The following code performs a simple matrix multiplication using Theano. We use the T.matrix function to initialize a two-dimensional array, and then we use the T.dot method to perform the matrix multiplication:

    from theano import function, config
import theano.tensor as T
import numpy as np
import time

N = 5000

A_data = np.random.rand(N, N).astype('float32')
B_data = np.random.rand(N, N).astype('float32')

A = T.matrix('A')
B = T.matrix('B')

f = function([A, B], T.dot(A, B))

start = time.time()
f(A_data, B_data)

print("Matrix multiply ({}) took {} seconds".format(N, time.time() - start))
print('Device used:', config.device)

It is possible to ask Theano to execute this code on a GPU by setting the config.device=gpu option. For added convenience, we can set up the configuration value from the command line using the THEANO_FLAGS environmental variable, shown as follows. After copying the previous code in the test_theano_matmul.py file, we can benchmark the execution time by issuing the following command:

    $ THEANO_FLAGS=device=gpu python test_theano_gpu.py 
Matrix multiply (5000) took 0.4182612895965576 seconds
Device used: gpu

We can analogously run the same code on the CPU using the device=cpu configuration option:

    $ THEANO_FLAGS=device=cpu python test_theano.py 
Matrix multiply (5000) took 2.9623231887817383 seconds
Device used: cpu

As you can see, the GPU is 7.2 times faster than the CPU version for this example!

For comparison, we may benchmark equivalent code using Tensorflow. The implementation of a Tensorflow version is reported in the next code snippet. The main differences with the Theano version are as follows:

  • The usage of the tf.device config manager that serves to specify the target device (/cpu:0 or /gpu:0)
  • The matrix multiplication is performed using the tf.matmul operator:
    import tensorflow as tf
import time
import numpy as np
N = 5000

A_data = np.random.rand(N, N)
B_data = np.random.rand(N, N)

# Creates a graph.

with tf.device('/gpu:0'):
A = tf.placeholder('float32')
B = tf.placeholder('float32')

C = tf.matmul(A, B)

with tf.Session() as sess:
start = time.time()
sess.run(C, {A: A_data, B: B_data})
print('Matrix multiply ({}) took: {}'.format(N, time.time() - start))

If we run the test_tensorflow_matmul.py script with the appropriate tf.device option, we obtain the following timings:

    # Ran with tf.device('/gpu:0')
Matrix multiply (5000) took: 1.417285680770874

# Ran with tf.device('/cpu:0')
Matrix multiply (5000) took: 2.9646761417388916

As you can see, the performance gain is substantial (but not as good as the Theano version) in this simple case.

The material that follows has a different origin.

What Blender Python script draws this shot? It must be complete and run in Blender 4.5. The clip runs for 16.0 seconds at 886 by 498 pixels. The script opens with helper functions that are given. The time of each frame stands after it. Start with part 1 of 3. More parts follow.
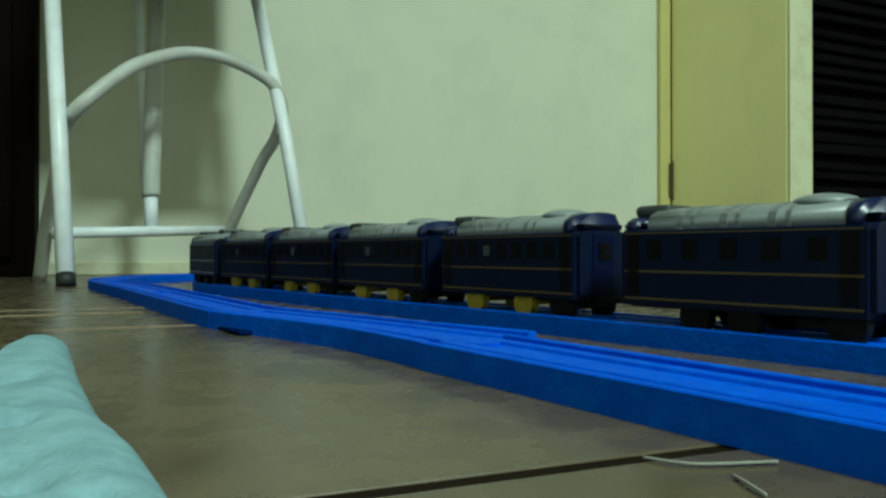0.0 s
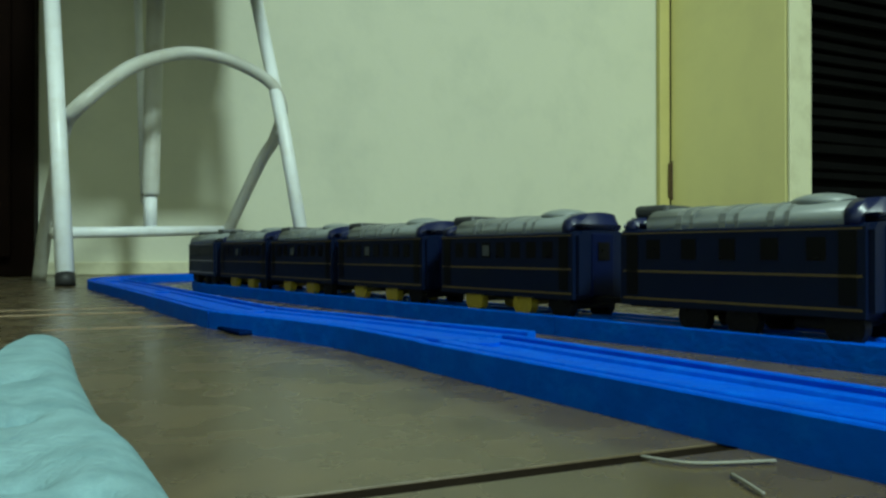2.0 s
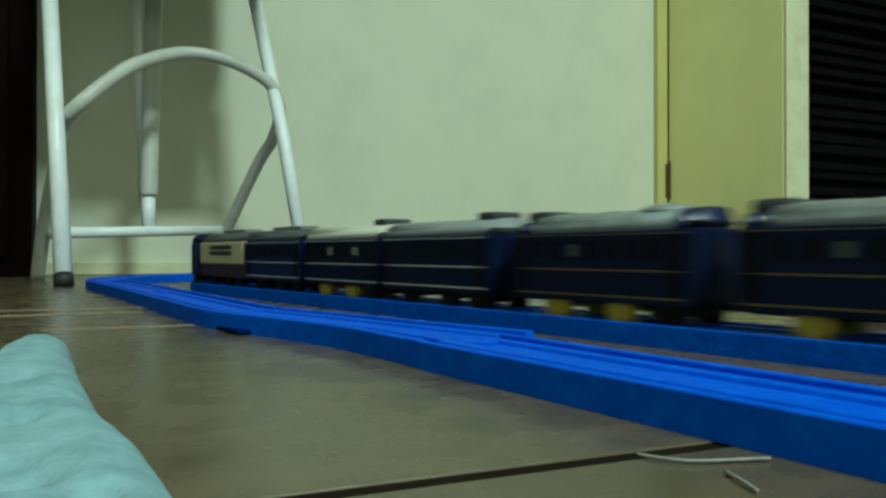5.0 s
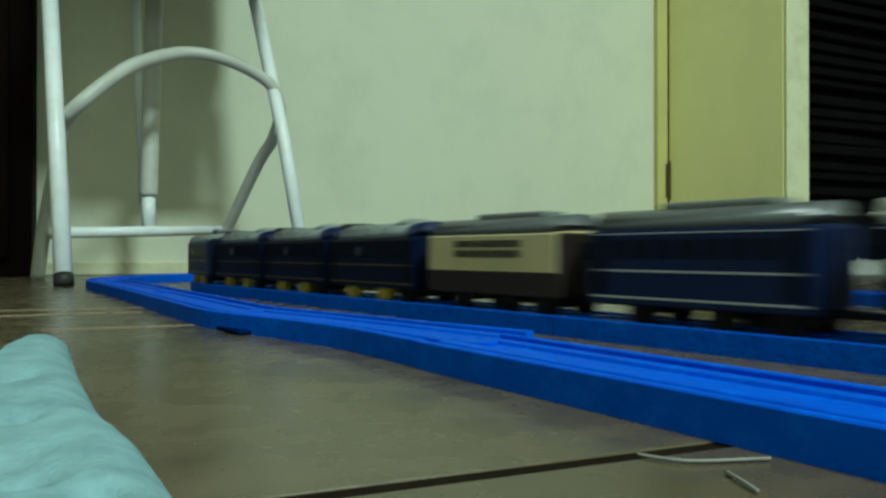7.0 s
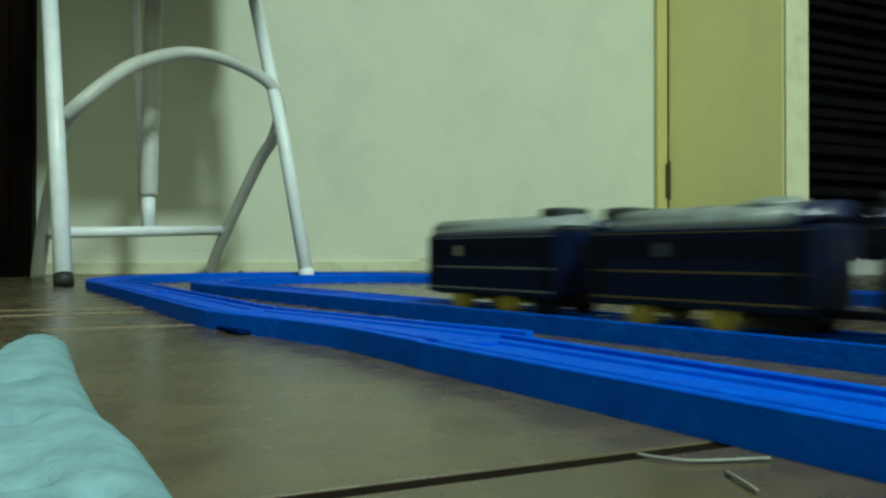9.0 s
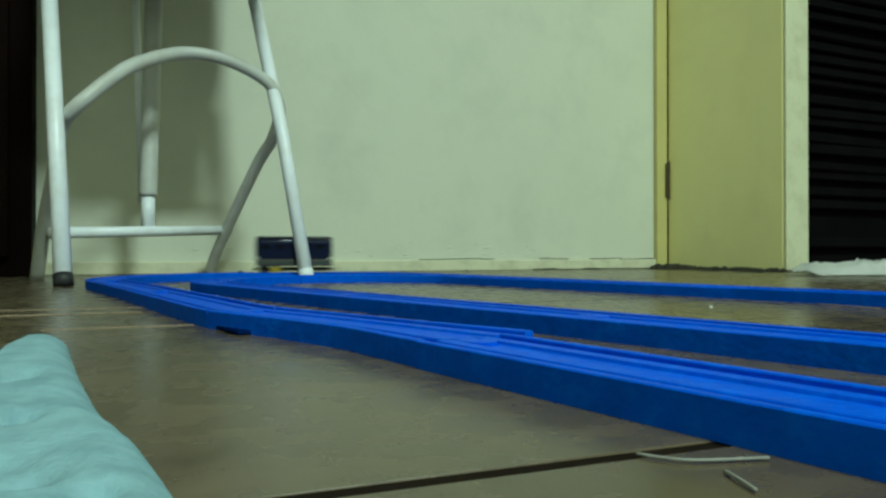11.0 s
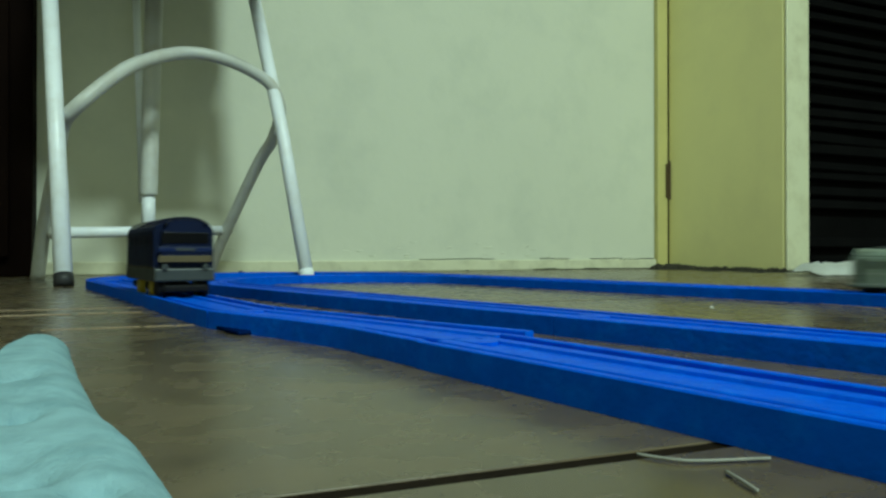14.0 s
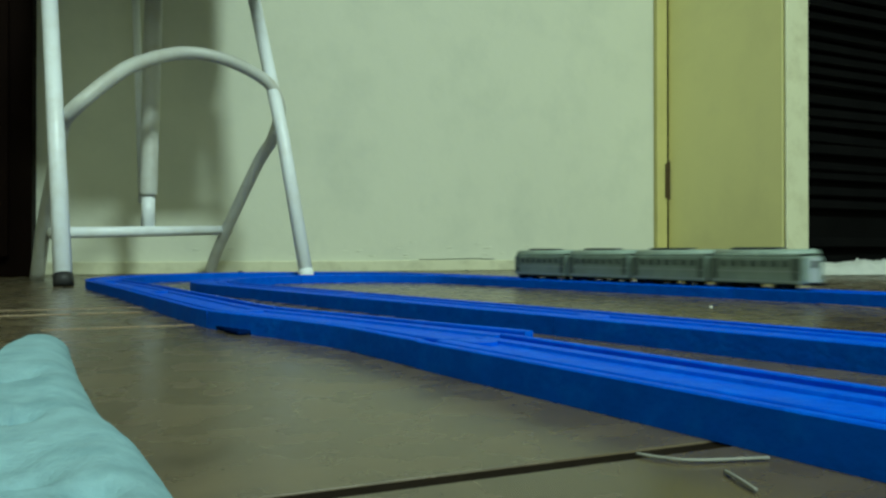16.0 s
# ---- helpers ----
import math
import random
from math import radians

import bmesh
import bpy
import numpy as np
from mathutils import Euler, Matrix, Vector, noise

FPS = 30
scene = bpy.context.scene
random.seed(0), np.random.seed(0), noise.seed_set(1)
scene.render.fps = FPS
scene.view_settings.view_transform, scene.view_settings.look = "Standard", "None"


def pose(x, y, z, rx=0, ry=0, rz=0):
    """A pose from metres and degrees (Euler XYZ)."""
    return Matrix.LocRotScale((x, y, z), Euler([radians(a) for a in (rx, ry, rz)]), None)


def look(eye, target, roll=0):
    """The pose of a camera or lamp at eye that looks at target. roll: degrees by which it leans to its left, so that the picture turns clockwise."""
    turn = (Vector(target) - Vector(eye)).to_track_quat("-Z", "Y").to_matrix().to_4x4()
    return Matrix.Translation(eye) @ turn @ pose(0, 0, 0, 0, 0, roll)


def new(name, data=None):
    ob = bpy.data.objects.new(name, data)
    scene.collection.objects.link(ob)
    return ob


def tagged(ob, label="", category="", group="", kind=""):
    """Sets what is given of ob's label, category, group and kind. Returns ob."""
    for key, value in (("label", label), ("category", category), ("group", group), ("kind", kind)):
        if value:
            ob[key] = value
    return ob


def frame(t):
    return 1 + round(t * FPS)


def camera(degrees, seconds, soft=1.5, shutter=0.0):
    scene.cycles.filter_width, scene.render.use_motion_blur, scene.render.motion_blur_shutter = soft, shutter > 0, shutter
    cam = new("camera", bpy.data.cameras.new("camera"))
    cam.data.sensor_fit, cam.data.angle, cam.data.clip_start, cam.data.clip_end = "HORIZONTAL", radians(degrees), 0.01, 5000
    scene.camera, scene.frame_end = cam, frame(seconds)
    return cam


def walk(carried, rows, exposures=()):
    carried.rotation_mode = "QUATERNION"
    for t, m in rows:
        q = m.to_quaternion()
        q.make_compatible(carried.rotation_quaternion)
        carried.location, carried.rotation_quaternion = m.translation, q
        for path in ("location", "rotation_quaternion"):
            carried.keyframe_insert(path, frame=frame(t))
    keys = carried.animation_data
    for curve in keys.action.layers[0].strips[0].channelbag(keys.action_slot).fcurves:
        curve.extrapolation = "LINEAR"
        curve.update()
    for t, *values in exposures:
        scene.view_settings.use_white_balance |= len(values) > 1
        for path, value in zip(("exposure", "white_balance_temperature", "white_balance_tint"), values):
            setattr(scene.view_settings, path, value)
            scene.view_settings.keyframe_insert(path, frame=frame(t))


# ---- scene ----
cam = camera(63.4, 16.0, soft=2.6, shutter=1.3)
EYE = Vector((0.0, 0.0, 0.0374))


def aim(yaw, pitch, roll=0.0, dx=0.0, dy=0.0, dz=0.0):
    """Camera pose from degrees of yaw to the right and pitch up."""
    e = EYE + Vector((dx, dy, dz))
    a, b = radians(yaw), radians(pitch)
    return look(e, e + Vector((math.sin(a), math.cos(a), math.tan(b))), roll)


# the camera settles by a hair in the first seconds: (seconds, share of the whole drift)
DRIFT = [(0.0, 1.0), (0.5, 0.75), (1.0, 0.5), (1.5, 0.5), (2.0, 0.75), (2.5, 0.9), (3.0, 0.5), (3.5, 0.22), (4.0, 0.1), (6.5, 0.08), (7.5, 0.15),
         (8.5, 0.0), (9.0, 0.05), (11.5, -0.08), (12.5, -0.08), (13.5, 0.08), (15.0, 0.1), (16.0, -0.05)]
walk(cam, [(t, aim(-0.22 * k, 0.289, dy=0.002 * k)) for t, k in DRIFT])

# ---- light ----
world = bpy.data.worlds.new("room_world")
scene.world = world
world.use_nodes = True
world.node_tree.nodes["Background"].inputs[0].default_value = (0.75, 0.9, 0.8, 1)
world.node_tree.nodes["Background"].inputs[1].default_value = 0.02
scene.view_settings.exposure = 0.0

lamp_data = bpy.data.lights.new("ceiling_lamp_light", "AREA")
lamp_data.shape, lamp_data.size, lamp_data.energy = "DISK", 0.62, 129.0
lamp_data.color = (0.73, 1.0, 0.90)
lamp_light = new("ceiling_lamp_light", lamp_data)
lamp_light.matrix_world = look((1.25, -1.25, 2.44), (1.25, -1.249, 0.0))

# ---- materials ----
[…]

Another way to achieve automatic GPU computation is the now familiar Numba. With Numba, it is possible to compile Python code to programs that can be run on a GPU. This flexibility allows for advanced GPU programming as well as more simplified interfaces. In particular, Numba makes extremely easy-to-write, GPU-ready, generalized universal functions.

In the next example, we will demonstrate how to write a universal function that applies an exponential function on two numbers and sums the results. As we already saw in Chapter 5, Exploring Compilers this can be accomplished using the nb.vectorize function (we'll also specify the cpu target explicitly):

    import numba as nb
import math
@nb.vectorize(target='cpu')
def expon_cpu(x, y):
return math.exp(x) + math.exp(y)

The expon_cpu universal function can be compiled for the GPU device using the target='cuda' option. Also, note that it is necessary to specify the input types for CUDA universal functions. The implementation of expon_gpu is as follows:

    @nb.vectorize(['float32(float32, float32)'], target='cuda')
def expon_gpu(x, y):
return math.exp(x) + math.exp(y)

We can now benchmark the execution of the two functions by applying the functions on two arrays of size 1,000,000. Also, note that we execute the function before measuring the timings to trigger the Numba just-in-time compilation:

    import numpy as np
import time

N = 1000000
niter = 100

a = np.random.rand(N).astype('float32')
b = np.random.rand(N).astype('float32')

# Trigger compilation
expon_cpu(a, b)
expon_gpu(a, b)

# Timing
start = time.time()
for i in range(niter):
expon_cpu(a, b)
print("CPU:", time.time() - start)

start = time.time()
for i in range(niter):
expon_gpu(a, b)
print("GPU:", time.time() - start)
# Output:
# CPU: 2.4762887954711914
# GPU: 0.8668839931488037

Thanks to the GPU execution, we were able to achieve a 3x speedup over the CPU version. Note that transferring data on the GPU is quite expensive; therefore, GPU execution becomes advantageous only for very large arrays.